#### Work to complete
Carry none of the pictures over; write out the complete data exactly.

#### Stored data
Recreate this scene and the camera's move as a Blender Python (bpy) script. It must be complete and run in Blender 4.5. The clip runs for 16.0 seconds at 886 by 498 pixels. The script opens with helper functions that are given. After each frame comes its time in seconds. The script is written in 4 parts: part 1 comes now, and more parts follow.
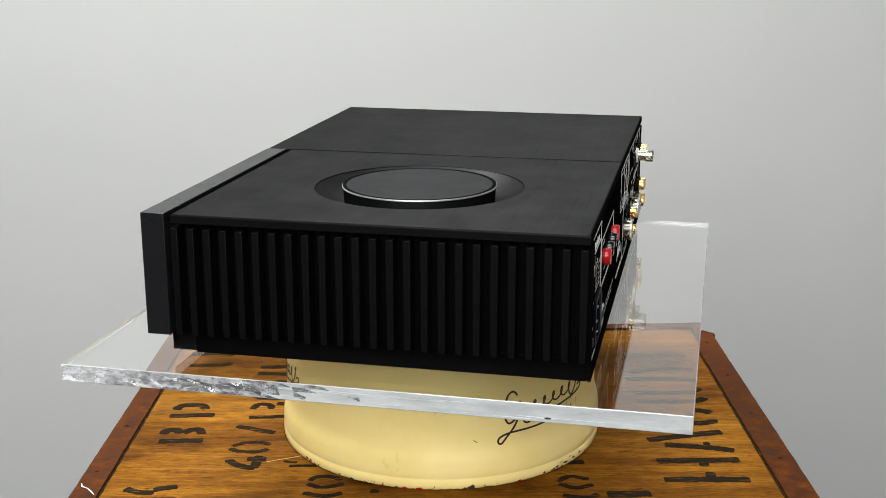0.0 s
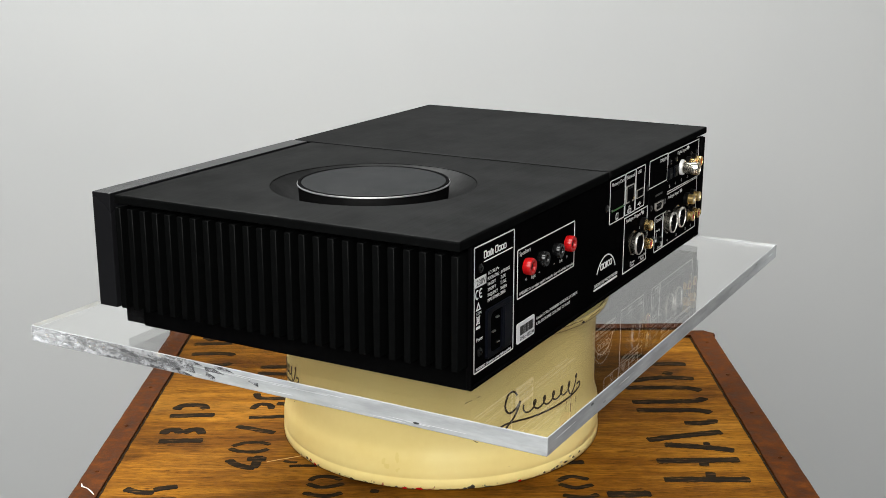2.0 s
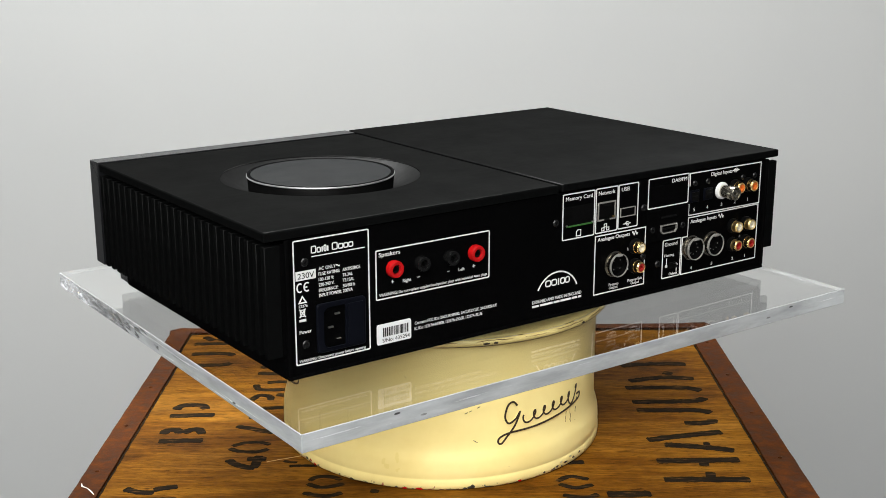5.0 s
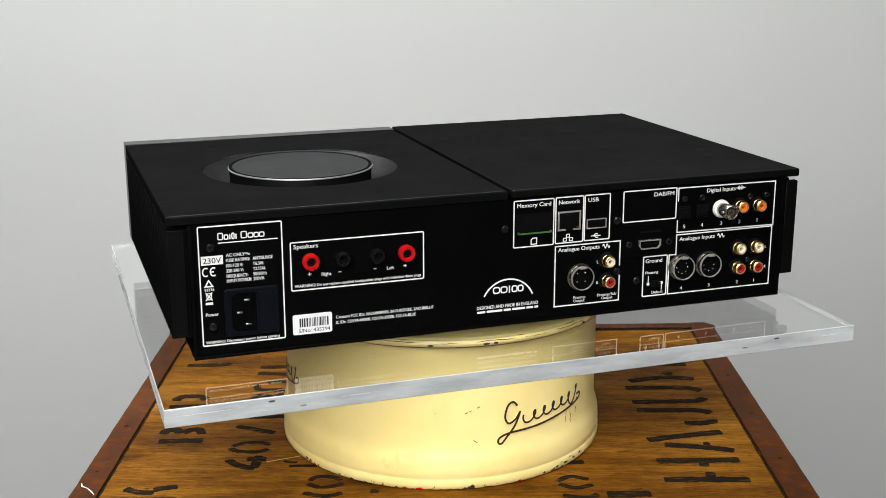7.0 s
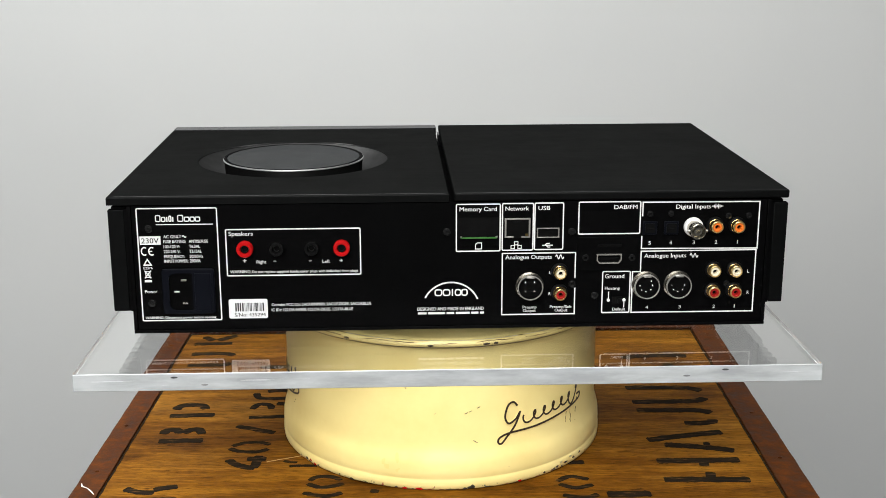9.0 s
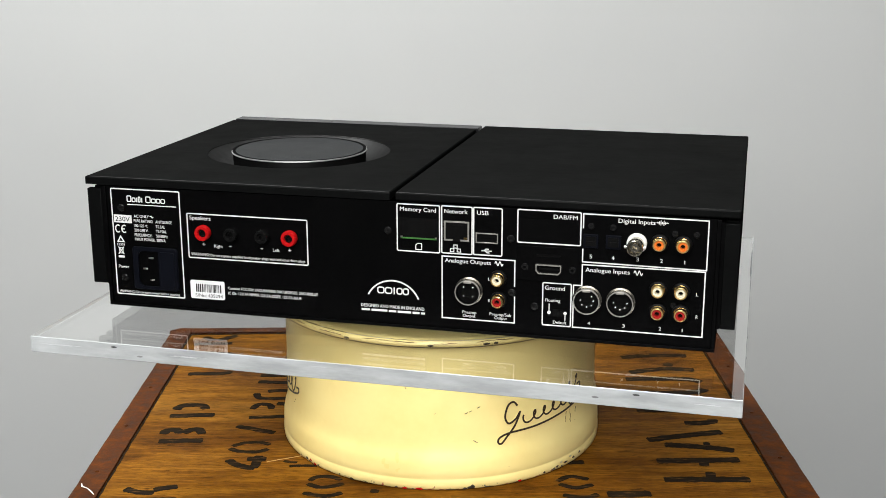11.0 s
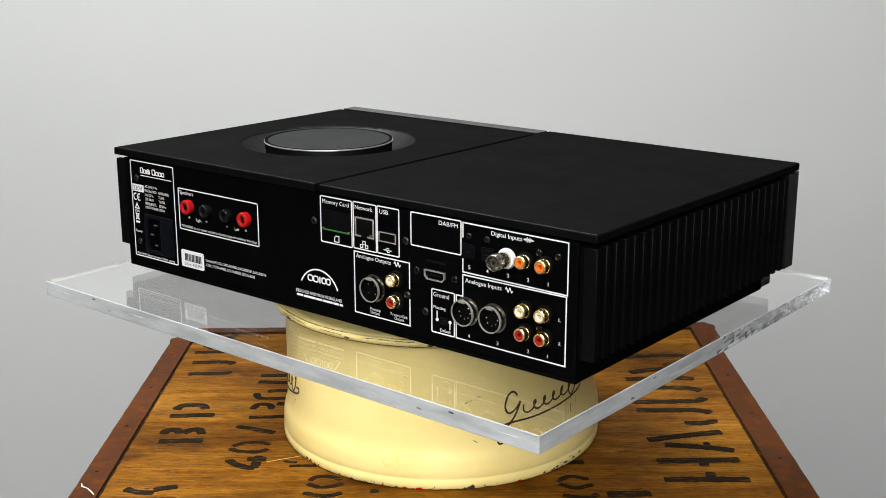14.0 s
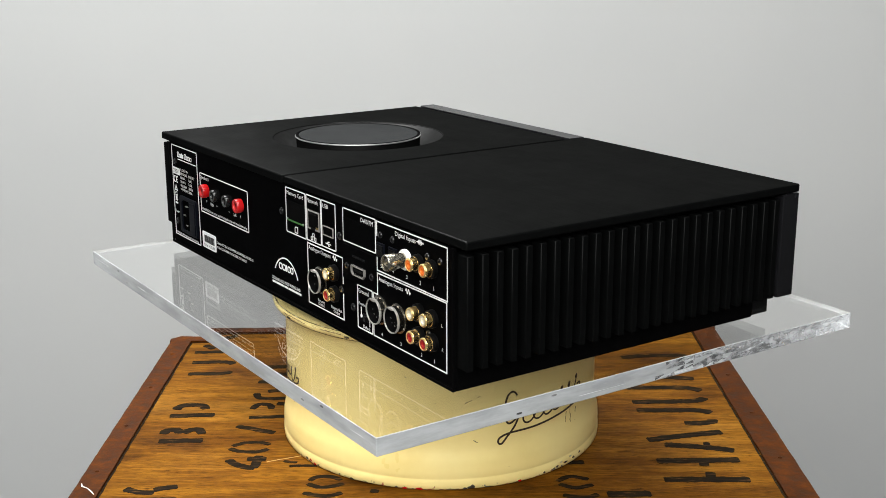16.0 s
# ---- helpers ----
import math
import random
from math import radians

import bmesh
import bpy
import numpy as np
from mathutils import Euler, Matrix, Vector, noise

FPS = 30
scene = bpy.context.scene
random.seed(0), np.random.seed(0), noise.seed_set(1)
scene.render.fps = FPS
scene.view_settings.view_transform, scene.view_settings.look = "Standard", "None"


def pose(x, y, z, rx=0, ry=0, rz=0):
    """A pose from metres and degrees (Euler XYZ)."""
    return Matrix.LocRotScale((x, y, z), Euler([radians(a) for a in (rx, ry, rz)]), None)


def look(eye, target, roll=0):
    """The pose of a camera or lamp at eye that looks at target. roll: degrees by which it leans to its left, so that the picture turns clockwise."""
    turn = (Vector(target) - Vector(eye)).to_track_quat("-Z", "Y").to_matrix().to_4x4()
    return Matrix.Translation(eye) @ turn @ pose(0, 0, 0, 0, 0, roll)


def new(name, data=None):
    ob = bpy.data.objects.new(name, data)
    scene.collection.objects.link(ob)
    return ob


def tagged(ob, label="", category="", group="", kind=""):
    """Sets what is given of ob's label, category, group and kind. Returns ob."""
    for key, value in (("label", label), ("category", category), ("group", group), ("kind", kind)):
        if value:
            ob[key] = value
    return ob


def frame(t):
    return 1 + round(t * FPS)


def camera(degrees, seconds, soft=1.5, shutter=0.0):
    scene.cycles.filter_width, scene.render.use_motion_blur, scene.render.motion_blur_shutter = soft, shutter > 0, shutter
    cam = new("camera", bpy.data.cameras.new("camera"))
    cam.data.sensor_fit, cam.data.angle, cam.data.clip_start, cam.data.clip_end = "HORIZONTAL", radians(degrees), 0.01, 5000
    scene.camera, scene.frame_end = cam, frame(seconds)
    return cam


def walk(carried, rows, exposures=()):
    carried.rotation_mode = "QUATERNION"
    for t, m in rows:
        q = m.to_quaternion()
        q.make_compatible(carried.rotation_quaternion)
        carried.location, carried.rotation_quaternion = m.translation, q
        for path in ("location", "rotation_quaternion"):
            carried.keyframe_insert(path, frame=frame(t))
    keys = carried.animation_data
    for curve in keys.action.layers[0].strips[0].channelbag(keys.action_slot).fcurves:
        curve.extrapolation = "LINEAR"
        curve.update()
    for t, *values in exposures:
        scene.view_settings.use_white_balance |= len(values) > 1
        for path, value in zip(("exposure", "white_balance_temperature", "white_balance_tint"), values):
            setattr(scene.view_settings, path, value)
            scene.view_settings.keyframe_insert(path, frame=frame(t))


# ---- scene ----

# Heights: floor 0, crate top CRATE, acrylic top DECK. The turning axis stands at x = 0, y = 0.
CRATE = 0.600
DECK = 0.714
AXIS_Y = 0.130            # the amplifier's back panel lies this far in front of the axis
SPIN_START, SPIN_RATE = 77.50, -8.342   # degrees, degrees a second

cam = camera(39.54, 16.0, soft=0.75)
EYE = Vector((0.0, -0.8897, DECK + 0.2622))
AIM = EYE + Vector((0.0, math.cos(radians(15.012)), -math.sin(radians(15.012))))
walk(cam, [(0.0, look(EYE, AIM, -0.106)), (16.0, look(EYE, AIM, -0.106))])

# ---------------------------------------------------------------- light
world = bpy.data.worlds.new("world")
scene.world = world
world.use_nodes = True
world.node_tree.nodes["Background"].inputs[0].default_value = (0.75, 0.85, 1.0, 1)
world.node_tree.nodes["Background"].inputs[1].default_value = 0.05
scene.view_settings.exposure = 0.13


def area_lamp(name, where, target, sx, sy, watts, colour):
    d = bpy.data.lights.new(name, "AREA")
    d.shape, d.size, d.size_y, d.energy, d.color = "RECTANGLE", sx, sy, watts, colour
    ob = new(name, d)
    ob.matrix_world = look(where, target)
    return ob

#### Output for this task
Recreate this scene and the camera's move as a Blender Python (bpy) script. It must be complete and run in Blender 4.5. The clip runs for 16.0 seconds at 886 by 498 pixels. The script opens with helper functions that are given. After each frame comes its time in seconds. The script is written in 4 parts: part 1 comes now, and more parts follow.
0.0 s
2.0 s
5.0 s
7.0 s
9.0 s
11.0 s
14.0 s
16.0 s
# ---- helpers ----
import math
import random
from math import radians

import bmesh
import bpy
import numpy as np
from mathutils import Euler, Matrix, Vector, noise

FPS = 30
scene = bpy.context.scene
random.seed(0), np.random.seed(0), noise.seed_set(1)
scene.render.fps = FPS
scene.view_settings.view_transform, scene.view_settings.look = "Standard", "None"


def pose(x, y, z, rx=0, ry=0, rz=0):
    """A pose from metres and degrees (Euler XYZ)."""
    return Matrix.LocRotScale((x, y, z), Euler([radians(a) for a in (rx, ry, rz)]), None)


def look(eye, target, roll=0):
    """The pose of a camera or lamp at eye that looks at target. roll: degrees by which it leans to its left, so that the picture turns clockwise."""
    turn = (Vector(target) - Vector(eye)).to_track_quat("-Z", "Y").to_matrix().to_4x4()
    return Matrix.Translation(eye) @ turn @ pose(0, 0, 0, 0, 0, roll)


def new(name, data=None):
    ob = bpy.data.objects.new(name, data)
    scene.collection.objects.link(ob)
    return ob


def tagged(ob, label="", category="", group="", kind=""):
    """Sets what is given of ob's label, category, group and kind. Returns ob."""
    for key, value in (("label", label), ("category", category), ("group", group), ("kind", kind)):
        if value:
            ob[key] = value
    return ob


def frame(t):
    return 1 + round(t * FPS)


def camera(degrees, seconds, soft=1.5, shutter=0.0):
    scene.cycles.filter_width, scene.render.use_motion_blur, scene.render.motion_blur_shutter = soft, shutter > 0, shutter
    cam = new("camera", bpy.data.cameras.new("camera"))
    cam.data.sensor_fit, cam.data.angle, cam.data.clip_start, cam.data.clip_end = "HORIZONTAL", radians(degrees), 0.01, 5000
    scene.camera, scene.frame_end = cam, frame(seconds)
    return cam


def walk(carried, rows, exposures=()):
    carried.rotation_mode = "QUATERNION"
    for t, m in rows:
        q = m.to_quaternion()
        q.make_compatible(carried.rotation_quaternion)
        carried.location, carried.rotation_quaternion = m.translation, q
        for path in ("location", "rotation_quaternion"):
            carried.keyframe_insert(path, frame=frame(t))
    keys = carried.animation_data
    for curve in keys.action.layers[0].strips[0].channelbag(keys.action_slot).fcurves:
        curve.extrapolation = "LINEAR"
        curve.update()
    for t, *values in exposures:
        scene.view_settings.use_white_balance |= len(values) > 1
        for path, value in zip(("exposure", "white_balance_temperature", "white_balance_tint"), values):
            setattr(scene.view_settings, path, value)
            scene.view_settings.keyframe_insert(path, frame=frame(t))


# ---- scene ----

# Heights: floor 0, crate top CRATE, acrylic top DECK. The turning axis stands at x = 0, y = 0.
CRATE = 0.600
DECK = 0.714
AXIS_Y = 0.130            # the amplifier's back panel lies this far in front of the axis
SPIN_START, SPIN_RATE = 77.50, -8.342   # degrees, degrees a second

cam = camera(39.54, 16.0, soft=0.75)
EYE = Vector((0.0, -0.8897, DECK + 0.2622))
AIM = EYE + Vector((0.0, math.cos(radians(15.012)), -math.sin(radians(15.012))))
walk(cam, [(0.0, look(EYE, AIM, -0.106)), (16.0, look(EYE, AIM, -0.106))])

# ---------------------------------------------------------------- light
world = bpy.data.worlds.new("world")
scene.world = world
world.use_nodes = True
world.node_tree.nodes["Background"].inputs[0].default_value = (0.75, 0.85, 1.0, 1)
world.node_tree.nodes["Background"].inputs[1].default_value = 0.05
scene.view_settings.exposure = 0.13


def area_lamp(name, where, target, sx, sy, watts, colour):
    d = bpy.data.lights.new(name, "AREA")
    d.shape, d.size, d.size_y, d.energy, d.color = "RECTANGLE", sx, sy, watts, colour
    ob = new(name, d)
    ob.matrix_world = look(where, target)
    return ob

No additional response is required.